Limited Détente: The Challenges to Repairing South Africa-Nigeria Ties

Limited Détente: The Challenges to Repairing South Africa-Nigeria Ties
South African President Jacob Zuma, left, and Nigerian President Muhammadu Buhari at the Presidential Palace, Abuja, Nigeria, March 8, 2016. (AP photo).

South African President Jacob Zuma’s two-day trip to Nigeria earlier this month was the first step in a campaign to first stabilize and then hopefully radically improve relations between Africa’s two anchor states. Analysts have been lamenting for some time the degree to which this pivotal relationship has been allowed to deteriorate. Poor relations have been detrimental to African unity, the cohesion and purpose of the African Union, and the promotion of the wider African agenda of development, conflict management and democratization. What’s behind this overdue diplomatic outreach, and what are the prospects for a lasting rapprochement?

Since 2009, the relationship between South Africa and Nigeria has been deeply troubled, a situation exacerbated by the absence of any serious attempt to build a sustained diplomatic dialogue to help bridge their numerous differences. Zuma’s Nigeria visit confirmed that both sides now understand that this decline must be reversed. A relationship so crucial to each country’s well being—and to the wider continent’s—cannot be allowed to fester indefinitely in an atmosphere of resentment and recrimination. Zuma took a high-level Cabinet and business delegation to Nigeria with him, sending a clear signal of South Africa’s commitment to a new beginning. Nigeria, for its part, recognized the importance of the visit, too, as evidenced by the invitation to Zuma to address a joint session of the Nigerian parliament—the first leader to do so since U.S. President Bill Clinton in 2000.
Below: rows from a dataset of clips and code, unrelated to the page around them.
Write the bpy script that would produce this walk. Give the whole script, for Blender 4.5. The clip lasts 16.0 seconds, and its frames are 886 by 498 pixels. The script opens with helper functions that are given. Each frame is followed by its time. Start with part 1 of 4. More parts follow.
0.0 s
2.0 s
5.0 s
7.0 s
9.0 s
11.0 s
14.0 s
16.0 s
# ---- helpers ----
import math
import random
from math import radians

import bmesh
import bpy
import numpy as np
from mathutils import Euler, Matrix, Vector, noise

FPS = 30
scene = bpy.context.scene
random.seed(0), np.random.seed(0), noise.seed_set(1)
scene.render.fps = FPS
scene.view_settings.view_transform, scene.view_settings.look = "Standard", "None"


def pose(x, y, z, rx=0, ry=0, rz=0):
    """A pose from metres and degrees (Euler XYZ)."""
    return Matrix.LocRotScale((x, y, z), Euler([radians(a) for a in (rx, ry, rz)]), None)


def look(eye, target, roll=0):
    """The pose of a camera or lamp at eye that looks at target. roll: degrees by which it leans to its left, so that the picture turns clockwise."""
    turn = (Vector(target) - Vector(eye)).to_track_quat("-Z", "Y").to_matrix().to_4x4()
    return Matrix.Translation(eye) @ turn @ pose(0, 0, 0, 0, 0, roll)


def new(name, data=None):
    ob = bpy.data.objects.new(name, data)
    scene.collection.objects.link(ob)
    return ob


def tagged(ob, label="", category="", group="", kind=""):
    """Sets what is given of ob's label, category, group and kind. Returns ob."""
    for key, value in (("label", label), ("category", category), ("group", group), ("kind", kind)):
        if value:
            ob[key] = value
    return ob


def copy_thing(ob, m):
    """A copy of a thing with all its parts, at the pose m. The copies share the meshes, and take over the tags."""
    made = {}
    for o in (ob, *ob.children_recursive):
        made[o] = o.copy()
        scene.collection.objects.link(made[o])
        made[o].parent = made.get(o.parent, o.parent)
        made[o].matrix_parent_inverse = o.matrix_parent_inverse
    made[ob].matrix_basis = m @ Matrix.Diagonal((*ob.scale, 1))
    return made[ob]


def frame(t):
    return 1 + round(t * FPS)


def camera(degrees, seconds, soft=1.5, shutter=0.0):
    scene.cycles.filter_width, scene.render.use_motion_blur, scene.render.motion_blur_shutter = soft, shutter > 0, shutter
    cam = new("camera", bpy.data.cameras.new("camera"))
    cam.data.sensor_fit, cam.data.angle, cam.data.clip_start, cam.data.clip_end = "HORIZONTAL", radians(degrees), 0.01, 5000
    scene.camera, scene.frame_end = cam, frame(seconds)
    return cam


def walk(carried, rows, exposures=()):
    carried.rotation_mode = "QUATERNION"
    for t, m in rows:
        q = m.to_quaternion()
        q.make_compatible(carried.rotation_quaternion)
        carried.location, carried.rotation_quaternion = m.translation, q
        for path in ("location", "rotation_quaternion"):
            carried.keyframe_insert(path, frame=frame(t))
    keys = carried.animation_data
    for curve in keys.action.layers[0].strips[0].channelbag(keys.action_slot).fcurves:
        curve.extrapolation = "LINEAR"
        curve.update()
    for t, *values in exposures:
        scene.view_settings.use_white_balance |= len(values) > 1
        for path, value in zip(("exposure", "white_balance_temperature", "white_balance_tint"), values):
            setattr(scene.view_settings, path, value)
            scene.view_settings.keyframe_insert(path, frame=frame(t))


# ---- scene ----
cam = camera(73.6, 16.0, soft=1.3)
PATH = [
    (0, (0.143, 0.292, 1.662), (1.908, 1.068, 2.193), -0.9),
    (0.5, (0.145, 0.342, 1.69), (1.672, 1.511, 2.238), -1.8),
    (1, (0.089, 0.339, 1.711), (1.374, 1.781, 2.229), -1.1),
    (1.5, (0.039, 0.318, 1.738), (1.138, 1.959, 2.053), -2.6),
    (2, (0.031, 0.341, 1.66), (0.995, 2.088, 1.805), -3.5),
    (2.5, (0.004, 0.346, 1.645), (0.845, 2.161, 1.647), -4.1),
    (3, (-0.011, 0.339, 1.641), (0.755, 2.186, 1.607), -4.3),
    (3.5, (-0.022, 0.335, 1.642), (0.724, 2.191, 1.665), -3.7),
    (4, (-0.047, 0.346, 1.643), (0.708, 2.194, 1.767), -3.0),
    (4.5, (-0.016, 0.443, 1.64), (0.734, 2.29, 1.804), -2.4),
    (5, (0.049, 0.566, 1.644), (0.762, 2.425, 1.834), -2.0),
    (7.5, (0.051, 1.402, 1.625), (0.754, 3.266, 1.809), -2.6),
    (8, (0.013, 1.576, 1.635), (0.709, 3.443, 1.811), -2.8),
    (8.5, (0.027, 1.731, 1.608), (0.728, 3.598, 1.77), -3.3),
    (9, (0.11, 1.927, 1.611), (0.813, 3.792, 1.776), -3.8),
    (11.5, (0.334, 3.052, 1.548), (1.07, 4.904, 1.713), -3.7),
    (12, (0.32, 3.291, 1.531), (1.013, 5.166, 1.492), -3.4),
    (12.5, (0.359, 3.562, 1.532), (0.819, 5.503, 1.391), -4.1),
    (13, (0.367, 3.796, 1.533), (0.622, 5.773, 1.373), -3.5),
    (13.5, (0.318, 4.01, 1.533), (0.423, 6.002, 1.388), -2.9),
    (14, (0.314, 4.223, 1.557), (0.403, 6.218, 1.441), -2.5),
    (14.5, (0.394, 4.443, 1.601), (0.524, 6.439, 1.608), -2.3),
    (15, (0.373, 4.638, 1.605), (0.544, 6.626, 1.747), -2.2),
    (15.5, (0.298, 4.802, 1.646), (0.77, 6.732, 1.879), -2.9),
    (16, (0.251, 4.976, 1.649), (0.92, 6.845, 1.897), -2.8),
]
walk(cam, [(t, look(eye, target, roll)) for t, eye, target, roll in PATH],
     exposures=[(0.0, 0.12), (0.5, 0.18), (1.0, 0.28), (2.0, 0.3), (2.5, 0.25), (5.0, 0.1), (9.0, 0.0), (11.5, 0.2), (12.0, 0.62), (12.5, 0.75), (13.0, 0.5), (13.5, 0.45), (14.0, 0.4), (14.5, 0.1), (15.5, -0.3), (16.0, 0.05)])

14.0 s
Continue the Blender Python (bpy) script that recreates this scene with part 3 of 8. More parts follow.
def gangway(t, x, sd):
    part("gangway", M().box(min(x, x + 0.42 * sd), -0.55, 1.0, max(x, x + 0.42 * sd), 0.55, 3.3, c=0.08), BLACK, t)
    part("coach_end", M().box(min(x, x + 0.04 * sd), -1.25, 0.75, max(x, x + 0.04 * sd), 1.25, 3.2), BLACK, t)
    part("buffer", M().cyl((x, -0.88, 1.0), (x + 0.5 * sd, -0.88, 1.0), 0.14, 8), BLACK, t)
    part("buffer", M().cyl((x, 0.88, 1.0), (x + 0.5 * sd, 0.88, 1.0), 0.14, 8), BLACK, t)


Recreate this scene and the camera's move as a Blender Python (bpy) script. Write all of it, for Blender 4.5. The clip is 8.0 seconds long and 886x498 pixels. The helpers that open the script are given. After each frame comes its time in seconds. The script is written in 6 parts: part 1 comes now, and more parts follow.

A number of factors coalesced to make this the right moment to stabilize ties. For one, both states face difficult economic situations. Nigeria’s economy has been hit hard by the sharp fall in global oil prices, which has reduced its growth rate to 3.3 percent and served as a reminder that this is still essentially a single-product economy. South Africa’s underperforming economy, characterized by lethargic growth rates—1.3 percent in 2015—and alarmingly high levels of unemployment, has been in trouble for a while.